New Zealand / Education

Parents in Hawke's Bay battle to retain school bus route

10:42 am on 10 October 2019

A rural Hawke's Bay community says an Education Ministry plan to reduce its school bus service will have dire consequences for the area.

About 50 Elsthorpe parents attended last night’s meeting. Photo: Anusha Bradley

For the last 45 years a single school bus has travelled the 29km of Kahuranaki Road each school morning picking up older students headed to Havelock North, taking them to Red Bridge where they get another bus to school.

It then returns picking up primary children headed to Elsthorpe School.

But in May the Ministry announced the current route was in breach of the rules and proposed a new route that went only halfway down Kahuranaki Road, and only to pickup students going to Elsthorpe School.

Another bus just for high school students would head from the new stopping point at 1234 Kahuranaki Road to Red Bridge, resulting in two buses, more costs and more parents shuttled kids in cars to the new stop on a "dangerous" blind corner.

About 50 angry parents at a meeting in Elsthorpe last night vowed to fight the proposal, but on Tukituki MP Lawrence Yule's advice they decided to only ask for the service to continue for at least the next five years.

That was because the pressure on Havelock North schools, evident in a Ministry review last month, had meant the letter of the law was suddenly being applied.

The bus stop at Red Bridge. Photo: Anusha Bradley

"That review says in 2025 Havelock North High School and Havelock North Intermediate will be at capacity, and they'll be near capacity before that time unless enrolment schemes are introduced."

That would most likely result in Elsthorpe students, who were currently in zone for both schools, to become out of zone, he told parents.

"Your ability to go to Havelock North High School is going to get more difficult, because that's where the growth is and there is spare capacity in Central Hawke's Bay College."

The Ministry said students could use its buses if they went to their nearest school.
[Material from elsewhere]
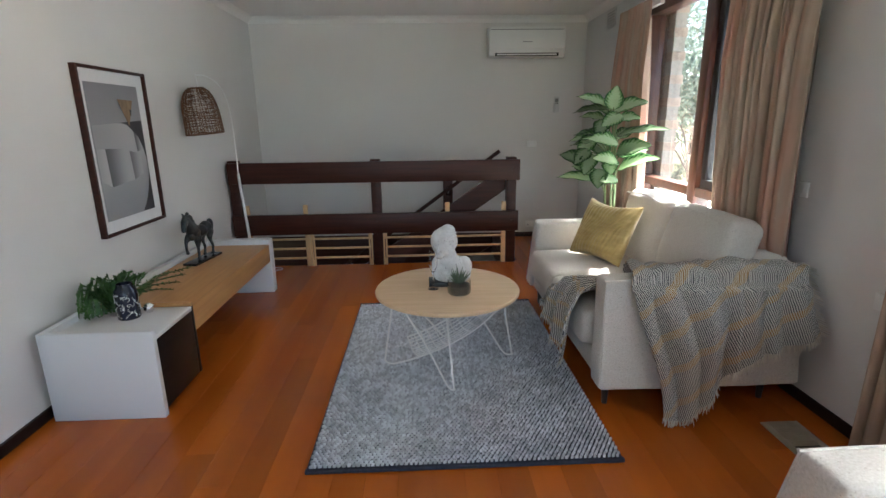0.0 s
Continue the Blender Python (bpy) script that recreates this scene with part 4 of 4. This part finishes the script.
fe = thing("trailing_fern", (-1.56, 2.63, 0.4085), "green artificial fern sprays trailing beside the vase", "plant")
random.seed(21)
SPRAYS = [((0.02, 0.0, 0.02), (-0.04 + 0.03 * k, -0.10 + 0.045 * k, 0.185 + 0.02 * math.sin(k)), (-0.08 + 0.012 * k, -0.10 + 0.038 * k, 0.05 + 0.05 * (k % 2))) for k in range(6)]
SPRAYS += [((0.01, 0.0, 0.05), (-0.07 + 0.022 * k, -0.08 + 0.04 * k, 0.155 + 0.015 * (k % 3)), (-0.09 + 0.016 * k, -0.10 + 0.035 * k, 0.03 + 0.03 * (k % 3))) for k in range(7)]
SPRAYS += [((0.0, 0.0, 0.03), (-0.05, -0.06 + 0.03 * k, 0.12), (-0.06 + 0.025 * k, -0.09 + 0.025 * k, 0.02)) for k in range(7)]
SPRAYS += [((0.06, 0.02, 0.06), (0.10, 0.16 + 0.03 * k, 0.07 + 0.012 * k), (0.13 + 0.025 * k, 0.34 + 0.03 * k, 0.012 + 0.035 * k)) for k in range(4)]
for a, m_, c_ in SPRAYS:
    line = curve([a, m_, c_], 26)
    b = bmesh.new()
    tube(b, line, 0.0016, 5)
    for i, p in enumerate(line[2:]):
        d = (line[min(i + 3, len(line) - 1)] - line[i + 1]).normalized()
        side = d.cross(Vector((0, 0, 1))).normalized()
        for sg in (-1, 1):
            ln = random.uniform(0.020, 0.034) * (1.15 - 0.5 * i / len(line))
            tip = p + side * sg * ln + d * ln * 0.5 + Vector((0, 0, random.uniform(-0.010, 0.012)))
            n1 = p + side * sg * ln * 0.45 + d * ln * 0.46
            n2 = p + side * sg * ln * 0.55 + d * ln * 0.02 + Vector((0, 0, 0.003))
            if min(tip.z, n1.z, n2.z) < 0.001:
                continue
            try:
                vv = [b.verts.new(q) for q in (p, n1, tip, n2)]
                b.faces.new(vv)
            except ValueError:
                pass
    part("frond", b, FERN, fe, smooth=0)

# ---- framed print ----
pc = thing("framed_print", (XW, 3.291, 0.722), "dark framed abstract print of grey shapes", "picture")
W_, H_ = 0.652, 0.922
for a, b in (((0.0, -W_ / 2, 0), (0.034, -W_ / 2 + 0.016, H_)), ((0.0, W_ / 2 - 0.016, 0), (0.034, W_ / 2, H_)), ((0.0, -W_ / 2 + 0.0161, 0), (0.034, W_ / 2 - 0.0161, 0.016)), ((0.0, -W_ / 2 + 0.0161, H_ - 0.016), (0.034, W_ / 2 - 0.0161, H_))):
    part("frame_bar", box(a, b, 0.002), DARK, pc)
part("matboard", box((0.008, -W_ / 2 + 0.016, 0.016), (0.014, W_ / 2 - 0.016, H_ - 0.016)), MATBOARD, pc, "white matboard", smooth=0)
ay0, ay1, az0, az1 = -0.262, 0.198 + 0.04, 0.082, 0.838
part("print", box((0.0141, ay0, az0), (0.0155, ay1, az1)), fade("print_field", 2, az1, az0, (0.25, 0.25, 0.265), (0.45, 0.45, 0.46)), pc, "soft grey printed field", smooth=0)


def spot(q):
    """From fractions of the printed field to the picture's own two directions."""
    return (ay0 + 0.002 + (ay1 - ay0 - 0.004) * q[0], az0 + 0.002 + (az1 - az0 - 0.004) * q[1])


def flat(name, pts, x, m, label):
    bm = bmesh.new()
    prism(bm, [spot(q) for q in pts], "x", x, x + 0.0008)
    part(name, bm, m, pc, label, smooth=0)


def bow(pts):
    return [(p.x, p.y) for p in curve([(a, b, 0) for a, b in pts], 6)]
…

"For students living around Elsthorpe, their closest primary school is Elsthorpe, and their closest secondary school is Central Hawkes Bay College. The Kuhuranaki Road bus route has been designed to transport students to Elsthorpe School only," acting deputy secretary Sharyn Pilbrow of Education Infrastructure Service said.

Families who wanted to keep the status quo may have to pay for the service themselves by negotiating a private agreement with the bus company, she said.
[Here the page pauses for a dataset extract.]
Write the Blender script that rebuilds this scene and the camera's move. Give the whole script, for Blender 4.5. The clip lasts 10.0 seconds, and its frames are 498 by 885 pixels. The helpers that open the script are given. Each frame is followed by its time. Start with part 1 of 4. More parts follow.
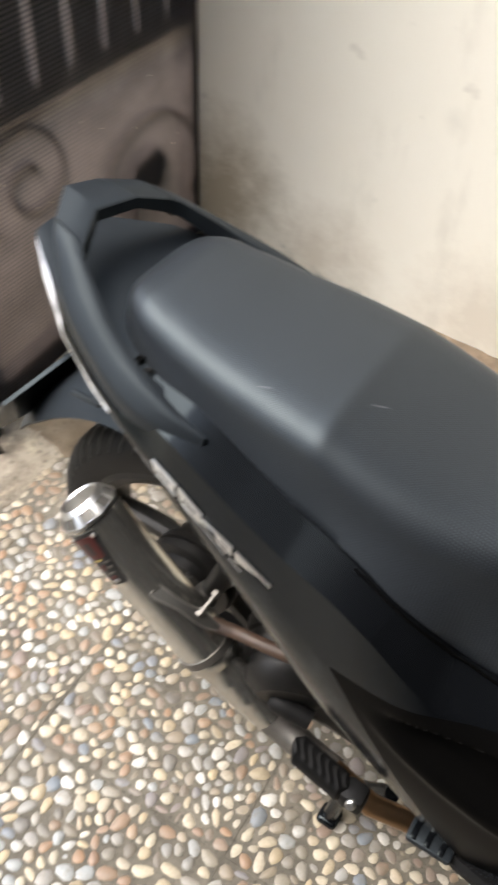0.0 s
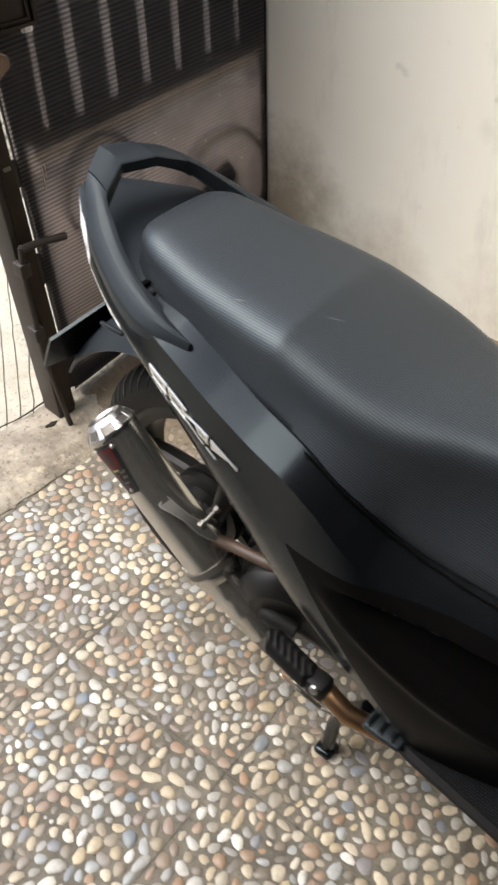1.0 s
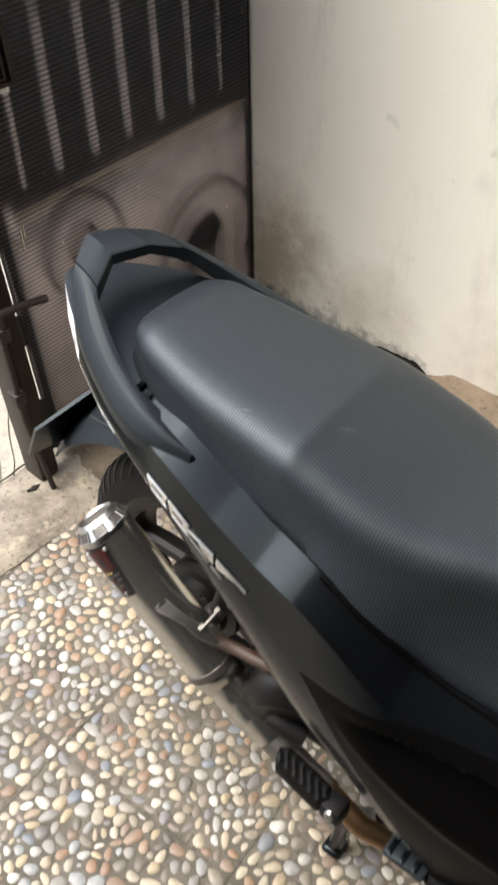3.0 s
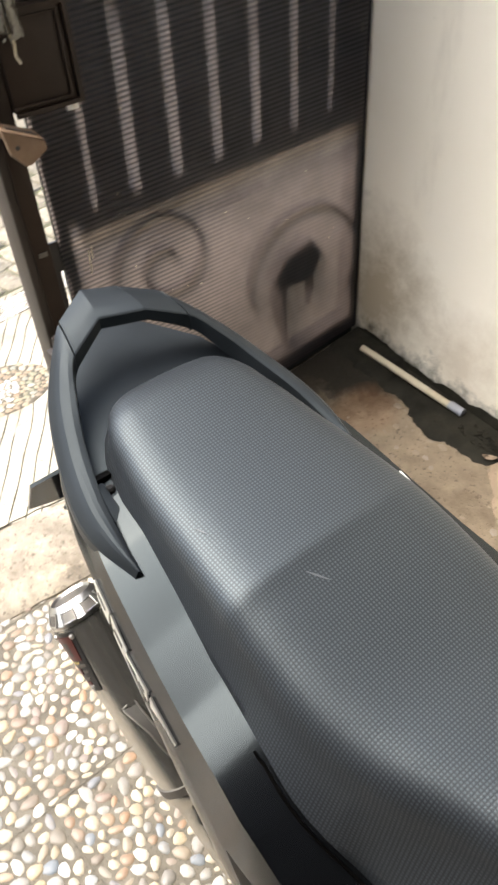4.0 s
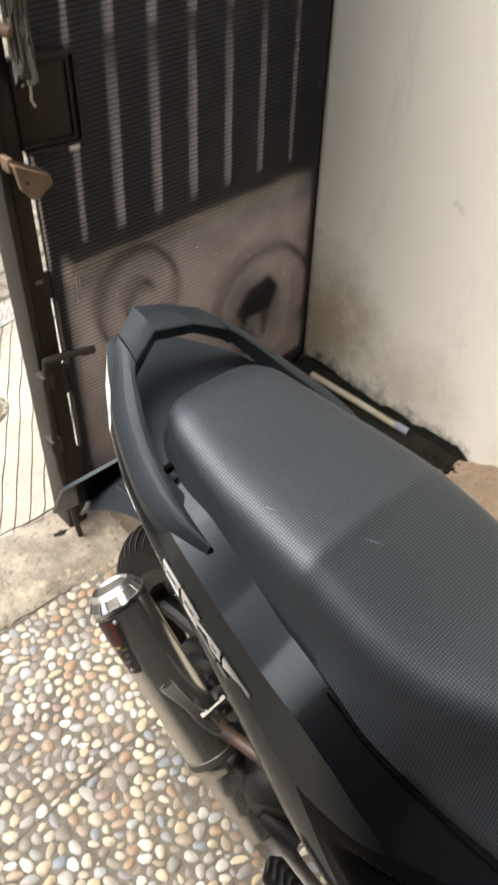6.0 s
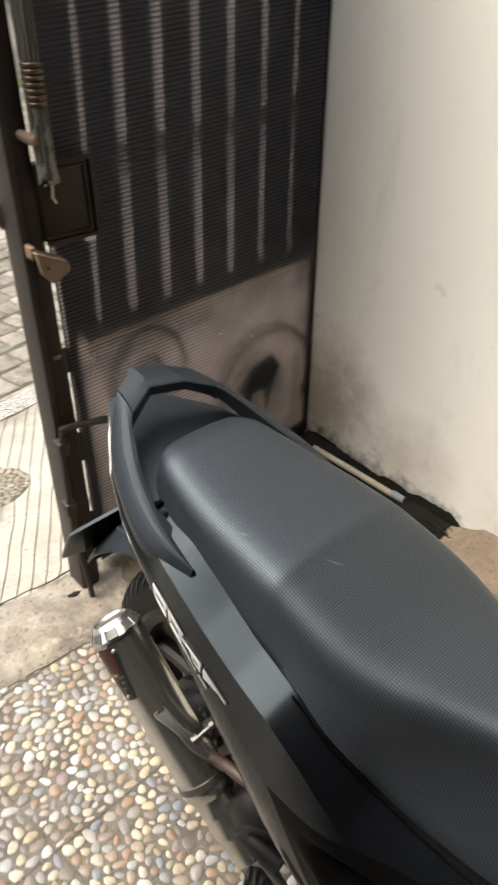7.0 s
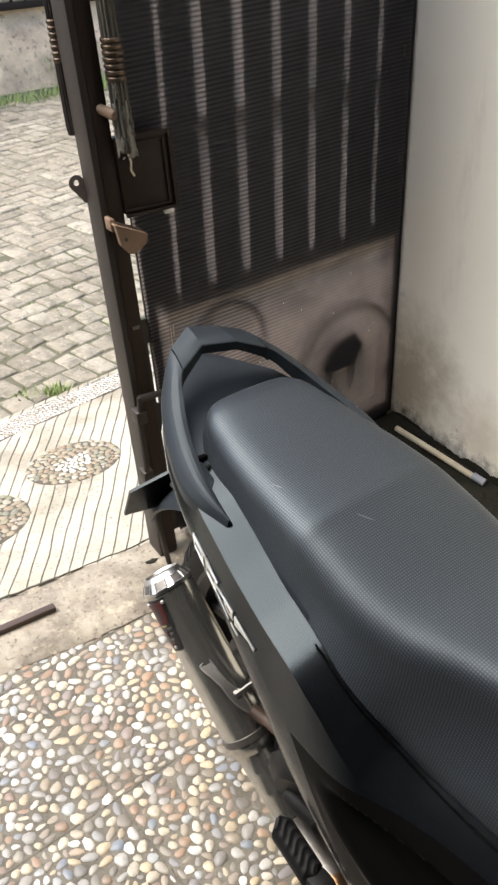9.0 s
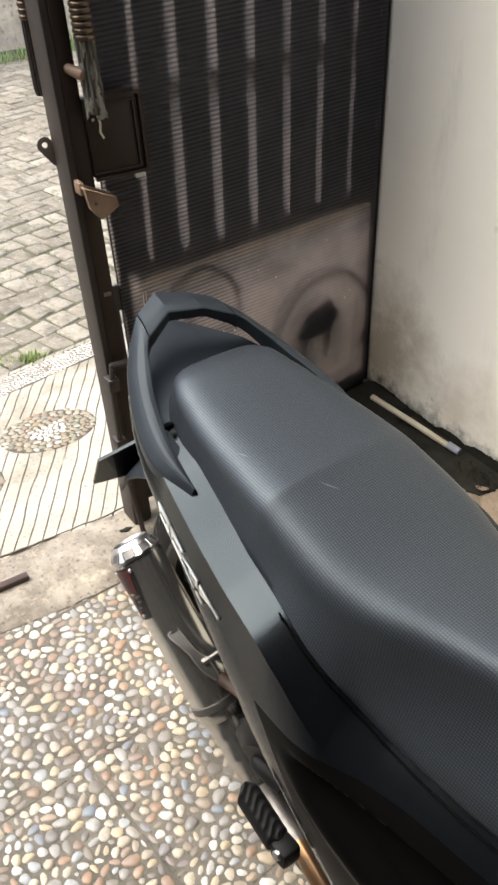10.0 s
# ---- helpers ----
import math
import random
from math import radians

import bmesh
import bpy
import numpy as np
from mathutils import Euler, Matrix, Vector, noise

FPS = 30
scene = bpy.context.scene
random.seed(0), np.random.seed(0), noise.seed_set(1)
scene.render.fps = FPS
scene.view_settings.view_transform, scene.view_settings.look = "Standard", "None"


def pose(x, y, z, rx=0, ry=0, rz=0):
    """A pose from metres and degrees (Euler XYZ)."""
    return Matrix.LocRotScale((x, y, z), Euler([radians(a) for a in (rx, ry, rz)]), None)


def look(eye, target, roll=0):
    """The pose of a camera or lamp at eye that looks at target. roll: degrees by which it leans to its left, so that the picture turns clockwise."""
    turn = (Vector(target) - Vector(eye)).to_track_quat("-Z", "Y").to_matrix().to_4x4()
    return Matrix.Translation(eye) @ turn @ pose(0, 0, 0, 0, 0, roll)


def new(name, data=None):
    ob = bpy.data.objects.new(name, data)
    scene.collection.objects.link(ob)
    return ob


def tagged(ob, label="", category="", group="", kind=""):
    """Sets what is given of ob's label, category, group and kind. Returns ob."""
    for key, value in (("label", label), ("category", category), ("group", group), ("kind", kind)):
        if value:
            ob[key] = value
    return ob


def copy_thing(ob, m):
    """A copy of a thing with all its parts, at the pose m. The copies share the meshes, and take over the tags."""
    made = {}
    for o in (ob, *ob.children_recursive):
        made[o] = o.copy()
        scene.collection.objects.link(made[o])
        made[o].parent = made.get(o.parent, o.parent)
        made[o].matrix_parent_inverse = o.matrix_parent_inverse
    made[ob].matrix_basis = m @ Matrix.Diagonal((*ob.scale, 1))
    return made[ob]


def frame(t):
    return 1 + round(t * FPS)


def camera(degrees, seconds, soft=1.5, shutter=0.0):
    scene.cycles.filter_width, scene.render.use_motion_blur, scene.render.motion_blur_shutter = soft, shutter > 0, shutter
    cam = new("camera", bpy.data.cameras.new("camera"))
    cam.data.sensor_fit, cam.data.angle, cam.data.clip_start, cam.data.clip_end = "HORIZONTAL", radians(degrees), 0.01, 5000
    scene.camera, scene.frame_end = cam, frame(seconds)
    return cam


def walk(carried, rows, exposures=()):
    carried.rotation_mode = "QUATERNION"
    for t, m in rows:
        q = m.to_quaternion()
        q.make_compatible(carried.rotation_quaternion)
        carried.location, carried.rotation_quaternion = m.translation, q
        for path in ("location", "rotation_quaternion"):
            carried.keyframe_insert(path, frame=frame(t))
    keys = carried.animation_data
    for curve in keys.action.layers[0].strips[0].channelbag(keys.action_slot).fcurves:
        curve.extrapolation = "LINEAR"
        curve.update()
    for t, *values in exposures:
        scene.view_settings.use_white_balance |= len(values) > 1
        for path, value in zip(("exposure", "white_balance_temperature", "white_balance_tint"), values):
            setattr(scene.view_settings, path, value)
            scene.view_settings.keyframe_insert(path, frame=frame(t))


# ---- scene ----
cam = camera(31.8, 10.0, 2.6, 0.5)
PATH = [
    (0, (-0.056, -0.23, 1.307), (-0.849, 0.889, -0.149), 2.6),
    (0.5, (0.011, -0.3, 1.315), (-0.961, 0.719, -0.105), 2.8),
    (1, (0.19, -0.304, 1.301), (-0.857, 0.718, -0.063), -1.7),
    (1.5, (0.276, -0.326, 1.318), (-0.835, 0.711, 0.019), -2.3),
    (2, (0.28, -0.325, 1.321), (-0.859, 0.706, 0.04), -4.4),
    (2.5, (0.175, -0.31, 1.33), (-0.875, 0.757, 0.004), -1.7),
    (2.7, (0.116, -0.292, 1.334), (-0.883, 0.798, -0.013), -0.8),
    (3.8, (0.056, -0.022, 1.322), (-1.137, 0.86, -0.019), -3.3),
    (4, (0.053, 0.011, 1.314), (-1.182, 0.819, -0.037), -3.0),
    (4.5, (0.05, 0.043, 1.303), (-1.185, 0.734, -0.111), -3.3),
    (5, (0.037, 0.013, 1.309), (-1.158, 0.702, -0.138), -3.8),
    (5.5, (0.022, -0.107, 1.334), (-1.109, 0.737, -0.083), 0.5),
    (5.7, (0.033, -0.141, 1.343), (-1.087, 0.796, -0.023), 2.0),
    (6.8, (0.147, -0.254, 1.393), (-1.055, 0.886, 0.272), 0.9),
    (7, (0.193, -0.236, 1.389), (-1.079, 0.841, 0.283), 0.9),
    (7.5, (0.315, -0.192, 1.358), (-1.08, 0.714, 0.248), -0.2),
    (8, (0.371, -0.195, 1.36), (-1.071, 0.625, 0.242), -1.4),
    (8.5, (0.361, -0.191, 1.361), (-1.1, 0.631, 0.27), -3.1),
    (9, (0.278, -0.191, 1.36), (-1.145, 0.669, 0.249), -2.4),
    (9.5, (0.26, -0.188, 1.36), (-1.129, 0.684, 0.215), -1.3),
    (10, (0.283, -0.17, 1.354), (-1.086, 0.698, 0.183), -1.6),
]
LIGHT = [(t, e, 6850 if 3.9 < t < 7.9 else 6620, 10) for t, e in ((0.0, 1.6), (0.5, 1.58), (1.0, 1.4), (1.5, 1.42), (2.0, 1.53), (2.7, 1.42), (4.0, 2.05), (4.5, 2.2), (5.0, 2.05), (5.5, 1.75), (7.0, 1.48), (7.5, 1.75), (8.0, 1.72), (8.5, 1.65), (9.0, 1.6), (10.0, 1.62))]
walk(cam, [(t, look(eye, target, roll)) for t, eye, target, roll in PATH], LIGHT)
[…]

Lawrence Yule said he had asked the Ministry to keep the current service for at least the next five years so students beginning high school in Havelock next year could finish their schooling there.

Kahuranaki Road resident Patrick Power said it would otherwise it would be "impossible" for his son to attend Havelock North High next year, and he may have to enrol in correspondence school.

"I am not going to be able to be there to pick him up from this dangerous drop-off place on Kahuranaki Road and he would have to walk 4.7km along the road with no footpaths and enormous traffic. It's out of the question."

Elsthorpe School BOT Chairperson Lucie Gilbertson, principal Sandy Crawford, Elsthorpe resident Hugh Pearse and Tukituki MP Lawrence Yule. Photo: Anusha Bradley

Another parent Mark Ferguson whose driveway the Ministry was proposing to use as the new bus stop, agreed it was too dangerous.

"It's a high-speed area on quite a blind piece of road ... and it's a different case when you're turning a bus around there and having parents dropping and picking up kids, it will be dangerous."

Families would leave the area if they could not get their children safely, or easily, to school, said Elsthorpe School Board of Trustees chairperson Lucie Gilbertson.

"It's a small rural community and we heavily rely on this bus. The attraction for young people working in farming will be zero because they can't send their kids on the bus.

"For some families it will mean they will have to leave the community because they won't be able to get their children to the bus," she said.

Lawrence Yule said for the sake of "common sense" he would ask the Education Minister to grant the Elsthorpe community an official exception to the rules.